FYI.

This story is over 5 years old.

Tech

Obama's Campaign Mastermind Is Helping Uber Take Over the World

Uber has been taking the country (and much of Planet Earth) by storm. But they're pissing a lot of people off in the process, which helps explain why they just hired the guy who sold Barack Obama to America.

Obama campaign manager-turned-corporate-salesman David Plouffe at the Chicago headquarters in 2011. Photo by Christopher Dilts via Flickr user Barack Obama

Uber has been making waves for a while now. The car-sharing service, founded by some tech bros who wanted to look “baller in San Francisco,” can’t seem to stay out of the headlines—and not all of them are kind. As VICE recently reported, the startup tends to arrive in a new city, flout local regulations, and then force officials to the bargaining table by achieving massive market share in a matter of days or weeks. This presents plenty of problems, with drivers being accused of sexual assault, kidnappingharassment and other forms of shady behavior. But it’s probably better for local governments to cut a deal with the upstarts than let their drivers (whose background check process remains questionable) go buckwild, right?

Advertisement

On Tuesday, the company’s flamboyant CEO Travis Kalanick responded to the cascade of criticism. Kalanick—who makes no bones about taking on the “asshole named Taxi”—raised the stakes, hiring David Plouffe, the data geek and strategy wunderkind who steered both of Barack Obama’s winning presidential campaigns, to be Uber’s “campaign manager.”

“We’re on an inexorable path of progress here,” Plouffe told the New York Times. “Uber is making transportation safer. It’s providing jobs; it’s cutting down on drunk and distracted driving. I think the mission is really important.”
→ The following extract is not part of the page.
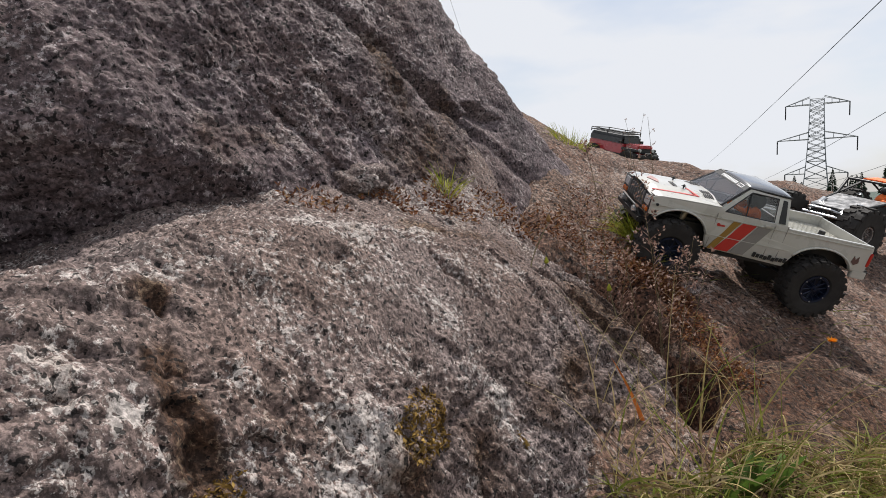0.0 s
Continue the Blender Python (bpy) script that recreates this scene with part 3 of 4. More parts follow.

Plouffe is the king of dishing out liberal kool-aid, so his rhetoric is no surprise. Like plenty of other movers and shakers in modern Democratic politics, the man has no qualms about cashing in on his relationship to the president, giving speeches abroad and taking on corporate clients since parting ways with the White House. But Plouffe’s relationship with Uber also speaks to another troubling trend on the left: buddying up with the scions of industry, whether Wall Street or Silicon Valley, under the auspices of doing the right thing and making the country a better place. It’s one thing for a professional campaigner like Plouffe to continue making money—Obama's other top strategy guru, David Axelrod, is working for Britain's Labour Party. But do we really need to be told that Uber is some kind of panacea for the country’s transportation woes—an inevitable good that we should just shut up and embrace already?

Advertisement

Of course, it’s not implausible that Uber will continue to expand its speedy provision of motor vehicles with random men behind the wheel and make a lot of people happy in the process. The company recently began testing out a new product, “Corner Store,” that offers delivery of basic human necessities like tampons and condoms. Good stuff, right?

Maybe. That Silicon Valley and the tech world have begun to do the whole politics thing is not news. Corporations like Google and Facebook have been ramping up their lobbying presence in Washington, advocating for their own interests (like all private businesses do). That means, for instance, supporting immigration reform that will ease the way for more talented programmers from abroad to join the party. And Plouffe isn't the only Obama campaign veteran who's cashing in on Silicon Valley's love of all things Barack: recently-departed press secretary Jay Carney is rumored to be a top-tier candidate to take over PR at Apple, and a handful of other former campaign hands are trying to kill teacher tenure in California (per the wishes of tech millionaire David Welch).

Uber fans will have to hope that Plouffe coming aboard doesn’t mean they’re in for another Obama-style bait and switch, getting everybody’s hopes up with lots of sensational rhetoric leading to catastrophic disappointment. Kalanick told the Washington Post that Plouffe is his “brilliant general,” an implicit admission that he hadn’t fully anticipated the hell being raised by taxi drivers concerned about how to go on making a living. Part of Plouffe’s job will be to help out abroad, where organized labor is still a potent force and protests have already gotten ugly. And as Noam Scheiber points out, Plouffe was always among the more ruthless members of Team Obama, at least as focused on torpedoing the other guy as doing good stuff for the public.

Maybe Plouffe will succeed in marshalling online armies of teenagers and 20-somethings who are pumped about being able to summon a car from their smartphone. Most of my own friends, for example, love Uber and don't really want to hear about the various problems with it. And in cities like Los Angeles, where public transit is essentially a myth, maybe it's a good thing. All we know for certain right now is that Uber, recently valued at $17 billion, is about to start flexing its muscle in the halls of power. What that means for cab drivers, other forms of transportation (like this country's basically nonexistent high-speed rail system), and your personal safety in the backseat of an unmarked car remains unclear.